その考えは良し。ただ、生徒の学力が上がったのか下がったのか、他校・他市と比較してどうなったのか、どう推移したのかという指標がない。前々から主張していますが、全市的な学力テストを行うべきだと私は考えています。

また、2学期制実施に伴い(隠れて)学校裁量が拡大されますが、責任は誰がどの程度負うのか。普通、民間企業などでは、裁量を得れば、それに伴って責任も負わねばなりません。その部分が学校ではどうなのか。

例えば、学校裁量の中に、定期テストの回数が含まれますが、私が危惧するように定期テストを減らすことで(モデル校の第六中学校・第七中学校では実際1回減っています)、子どもの学力が下がったら、誰がどう責任を取るのか?校長が責任を取るのか?教師が責任を取るのか?そこを明確にするべきでしょう。

これまた2学期制とは無関係だと思うのですが、地域にあった特色ある学校づくり、というようなことも謳われています。しかしながら、地域にも、いろいろな子ども達がいる。地域差も多少あるかもしれませんが、樫田地区を除いては、それがそんなに各地域で大きいとは思えません。

それよりも、子ども達個人個人に合った学校づくりが必要なのではないでしょうか。例えば、成績上位で、もっと高い学力を身につけたいと考えている子供達のためには、そうした環境を用意するとか。

それから残念だったのは、今回の推進委員会では、パブリックコメントで、市民から寄せられた意見については、何も触れなかったこと。
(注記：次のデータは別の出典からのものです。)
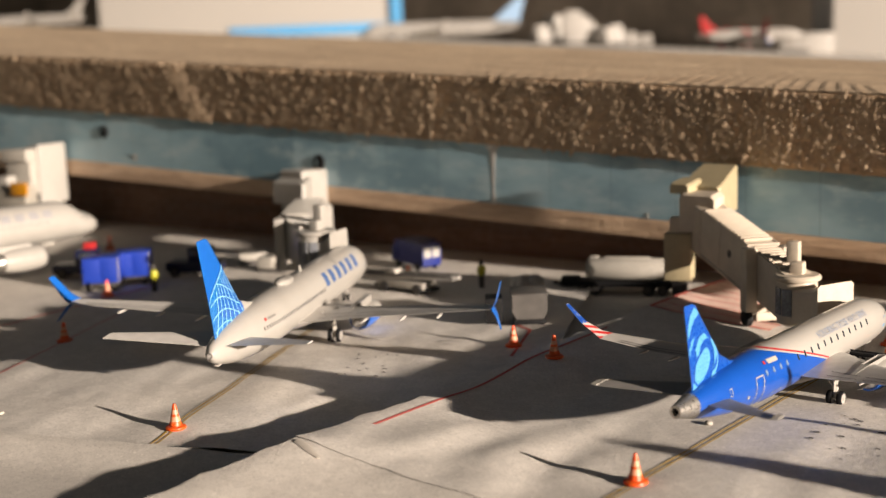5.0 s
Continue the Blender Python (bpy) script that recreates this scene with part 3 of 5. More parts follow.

今回、「2学期制推進委員会は、2学期制へ円滑に移行できるようにすることが大きな役割」といった旨の説明があったそうで、そのためには、市民の意見は邪魔な存在なのかもしれません(笑)。

これまでの2学期制推進委員会での議論を、事務局は、19年度からの全校での実施に向けて、教育委員会に申請するとのこと。

私は2学期制そのものについては頭ごなしに反対ではないのですが、教育委員会のこれまでのやり方については、非常に疑義を抱いております。